There are no jobs on a dead planet trade unions for climate justice

The large-scale, long-term shift in the planet’s weather patterns is a threat to the livelihoods of the world’s population.

Vulnerable people are most at risk because of their poor capacity to adapt to the changing change. Reducing the release of greenhouse gases – carbon dioxide (CO2) and methane – into the atmosphere will help mitigate the effects of global warming.

“If we allow climate change to continue growing and growing and causing havoc, sooner than later it will reach a catastrophic stage which becomes impossible to manage; at that point the planet will be dead and there will be no jobs on a dead planet,” observed Kingsley Ofei-Nkansah, General Secretary of the General Agricultural Workers Union (GAWU) of the Trades Union Congress (TUC).

Globally, businesses and investors are taking bold climate action to foster a low-carbon economy and are expected to call on governments to create an ambitious, actionable climate agreement in Paris.

The UN Climate Change Summit this December will attract more than 1,000 of the world’s leading companies who have vested interest in the outcomes of the negotiations.

Whilst business leaders take action, trade unions cannot sit aloof in the face of climate change, hence the need to mobilize workers across the globe to have interest in the quest for climate justice, said Mr. Ofei-Nkansah.

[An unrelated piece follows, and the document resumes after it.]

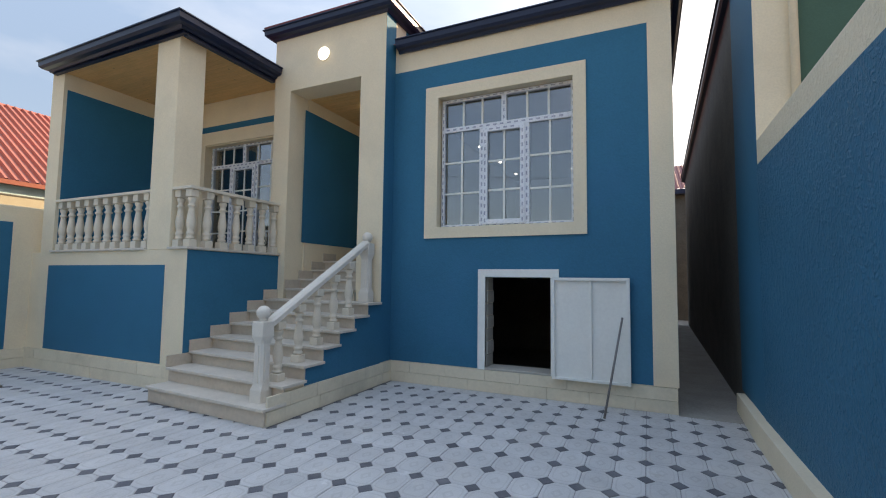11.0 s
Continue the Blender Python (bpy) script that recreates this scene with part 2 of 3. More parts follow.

“Working people, trade unions are particular about jobs; without jobs there are no trade unions. So in saying that there are no jobs on a dead planet, we’ll like to draw attention to those who are cynical and skeptical about trade union involvement to the fact that trade unions are part of the citizens of the global community and that trade unions exist only when there are jobs,” he said.

Ghana, like many Africa countries, have majority of the workforce in the agricultural sector. Farmers have been at the mercy of the weather in the recent times.

The negative impacts of the changing climate on agricultural production threaten livelihoods and food security.

According to the Environmental Protection Agency (EPA), access to information remains the single most important factor for Ghanaian agriculturists to cope with the unexpected changes in the weather.

Mr. Kyekyeku Oppong-Boadi, a Deputy Director at the EPA, says agricultural extension officers will need the right information at the right time in order to help meet the needs of the farmers.

“Our focus is on how the farmers will be able to adapt to the changing climate; the types of crops that they have to plant at what time and also how they can prepare themselves in case there is a short in rainfall,” he said.

Sustainable land and water management, according to GAWU, remains critical to agricultural production and food security.

The Union also expects State actors to prioritize intensification of food production to cope with the challenge of water scarcity as a result of climate change.

“We must have the resources to develop the kind of varieties which can fruit even in an environment that has high temperatures, provided we’ve taken care of the supply of water that is needed for the plant to grow,” he said. “It is important to organize the people who are doing the farming so that they take control of the new systems, otherwise the big corporations will give them a raw deal”.